Subject: Parser has trouble with Mbox messages which contain lines starting with 'From '
I'm using perl v5.8.4 on Debian sarge. This problem happens with both the 2.055 version in Debian's libmail-box-perl, which notably does not include the C parser, and a fresh 2.059 install from CPAN. I've been using Mail::Box to convert mbox archives to Maildirs as part of our IMAP migration process. Some users have messages where the body contains a line which starts with 'From ' and ends with ', year-like-number'; these messages will be misparsed and seen as two messages - one with the real headers and the body up to the line before the From and a second message containing the remainder of the body and no headers.
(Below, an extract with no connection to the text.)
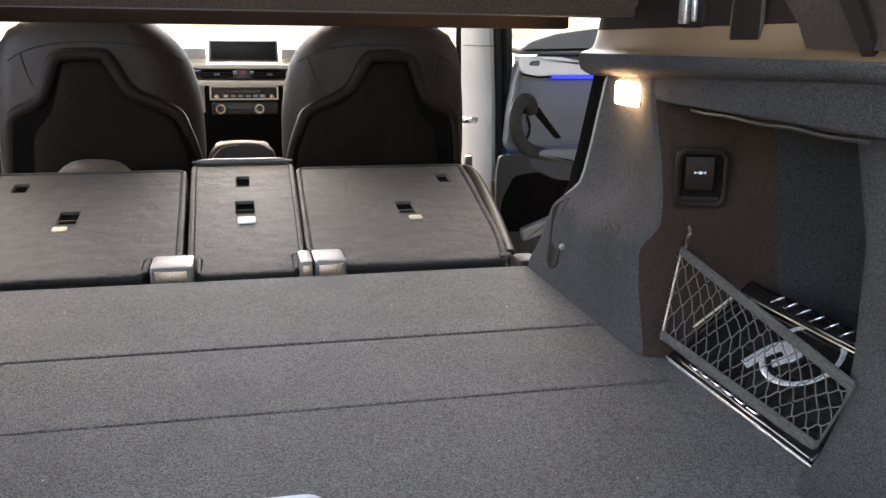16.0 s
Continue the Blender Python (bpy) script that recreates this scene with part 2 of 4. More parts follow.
def ring(outer, inner, z0, z1, m=None, bm=None):
    """A flat frame between two outlines with as many points, slightly crowned."""
    mid = [((a + c) / 2, (b + d) / 2) for (a, b), (c, d) in zip(outer, inner)]
    rows = [[(x, y, z0) for x, y in outer], [(x, y, (z0 + z1) / 2 + (z1 - z0) * 0.25) for x, y in outer], [(x, y, z1) for x, y in mid],
            [(x, y, (z0 + z1) / 2 + (z1 - z0) * 0.25) for x, y in inner], [(x, y, z0) for x, y in inner]]
    out = loft(rows, closed=True)
    if m is not None:
        out.transform(m)
    return join(bm, out)


def holed(poly, holes, z0, z1, m=None):
    """A plate with openings through it."""
    bm = bmesh.new()
    es = []
    for loop in (poly, *holes):
        vs = [bm.verts.new((x, y, z1)) for x, y in loop]
        es += [bm.edges.new((vs[i], vs[(i + 1) % len(vs)])) for i in range(len(vs))]
    bmesh.ops.triangle_fill(bm, use_beauty=True, use_dissolve=False, edges=es)
    top = bm.faces[:]
    got = bmesh.ops.extrude_face_region(bm, geom=top)
    for v in got["geom"]:
        if isinstance(v, bmesh.types.BMVert):
            v.co.z = z0
    if m is not None:
        bm.transform(m)
    return bm


def smooth(pts, n=6, closed=False):
    """A Catmull-Rom line through the points."""
    pts = [Vector(p) for p in pts]
    out = []
    k = len(pts)
    for i in range(k if closed else k - 1):
        p0 = pts[i - 1] if closed or i else pts[0] * 2 - pts[1]
        p1, p2 = pts[i], pts[(i + 1) % k]
        p3 = pts[(i + 2) % k] if closed or i + 2 < k else pts[-1] * 2 - pts[-2]
        for j in range(n):
            t = j / n
            out.append(0.5 * ((2 * p1) + (p2 - p0) * t + (2 * p0 - 5 * p1 + 4 * p2 - p3) * t * t + (3 * p1 - p0 - 3 * p2 + p3) * t ** 3))
    if not closed:
        out.append(pts[-1])
    return out


def sweep(path, w, h, up=(0, 0, 1), n=8, closed=False, bm=None, taper=False):
    """A rounded band w wide and h high along the path; up: the side on which it is h high."""
    path, up = [Vector(p) for p in path], Vector(up).normalized()
    rows, k = [], len(path)
    for i, p in enumerate(path):
        a = path[i - 1] if closed or i else path[0]
        b = path[(i + 1) % k] if closed or i < k - 1 else path[-1]
        t = (b - a).normalized()
        s = t.cross(up)
        s = s.normalized() if s.length > 1e-6 else Vector((1, 0, 0))
        u = s.cross(t)
        f = (0.25 if taper and i in (0, k - 1) else 1.0)
        rows.append([p + s * (w / 2 * f * math.cos(2 * math.pi * j / n)) + u * (h / 2 * f * math.sin(2 * math.pi * j / n)) for j in range(n)])
    if closed:
        rows.append(rows[0])
        out = loft(rows, closed=True)
        bmesh.ops.remove_doubles(out, verts=out.verts, dist=1e-6)
    else:
        out = loft(rows, closed=True, caps=True)
    return join(bm, out)


def cyl(p, q, r, n=16, r2=None, bm=None):
    p, q = Vector(p), Vector(q)
    d = q - p
    out = bmesh.new()
    bmesh.ops.create_cone(out, cap_ends=True, segments=n, radius1=r, radius2=r if r2 is None else r2, depth=d.length,
                          matrix=Matrix.Translation((p + q) / 2) @ d.to_track_quat("Z", "Y").to_matrix().to_4x4())
    return join(bm, out)


def at_curve(pts, v):
    """Linear reading of a table of (v, value) pairs."""
    return float(np.interp(v, [p[0] for p in pts], [p[1] for p in pts]))

# Silver made nearly white: its bright reflection is in the colour.
PALE = mat("silver strip painted pale for its glint", (0.82, 0.82, 0.84), 0.3, var=0.04)
BROWN = mat("mid brown leather", (0.075, 0.060, 0.050), 0.55, grain=0.3, grain_scale=400, var=0.1, spec=0.3)

UPPER = mat("dark brown upper trim", (0.0085, 0.0060, 0.0047), 0.7, grain=0.15, grain_scale=900, var=0.08, spec=0.1)
SLOT = mat("brown black slot plastic", (0.034, 0.0225, 0.0165), 0.6, grain=0.2, grain_scale=900, var=0.08, spec=0.3)
ALU = mat("satin aluminium strip", (0.55, 0.54, 0.53), 0.3, metal=0.6, var=0.15, var_scale=40)
ROD = mat("bronze coloured rod", (0.22, 0.165, 0.12), 0.35, metal=0.8, var=0.1)
ARM = mat("dark brown armrest leather", (0.026, 0.0195, 0.016), 0.6, grain=0.3, grain_scale=400, var=0.1, spec=0.25)
SATIN = mat("satin chrome", (0.76, 0.75, 0.75), 0.3, metal=0.45, var=0.02, col2=(0.79, 0.78, 0.78))
BRONZE = mat("bright bronze rim", (0.66, 0.50, 0.37), 0.3, metal=0.8, var=0.1)
FRAME = mat("brown plastic seat frame", (0.0098, 0.0066, 0.0050), 0.42, grain=0.2, grain_scale=800, var=0.08, spec=0.08)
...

Here's an example message which will be parsed as two messages: -------------------------------------------------------------- From announcements@example.org Thu Apr 4 05:50:22 2002 Return-Path: <announcements@example.org> From: Announcements <announcements@example.org> To: Someone <someone@example.edu> Subject: some message subject Date: Thu, 4 Apr 2002 08:48:28 -0500 From something, 2002: -------------------------------------------------------------- If that year exceeds a reasonable range (>=3000) the message will be correctly treated as a single message: -------------------------------------------------------------- From announcements@example.org Thu Apr 4 05:50:22 2002 Return-Path: <announcements@example.org> From: Announcements <announcements@example.org> To: Someone <someone@example.edu> Subject: some message subject Date: Thu, 4 Apr 2002 08:48:28 -0500 From something, 3002: -------------------------------------------------------------- One defense against this might be sanity-checking against Content-Length or Lines headers - the last message which I encountered had both.
This is the ever-lasting problem of the message separators in mbox files. Somewhere (in some RFC, no wish to look it up), the suggestion is to escape all body lines which start '>*From' by prepending a '>'. By far most mail-readers do nicely follow that convention, as does MailBox. However, some applictions (f.i. mutt) do not. Therefore, MailBox has as parser rule that separators do not only start with "From" but need a normal year in them as well. Mail::Box::Parser::Perl uses $sep ne 'From ' || $line =~ m/ (19[789]|20[01])\d\b/ so 1970-2019. That's why 3002 works and 2002 doesn't. My simple answer: your folder is corrupt because 'From' lines in the body are not escaped.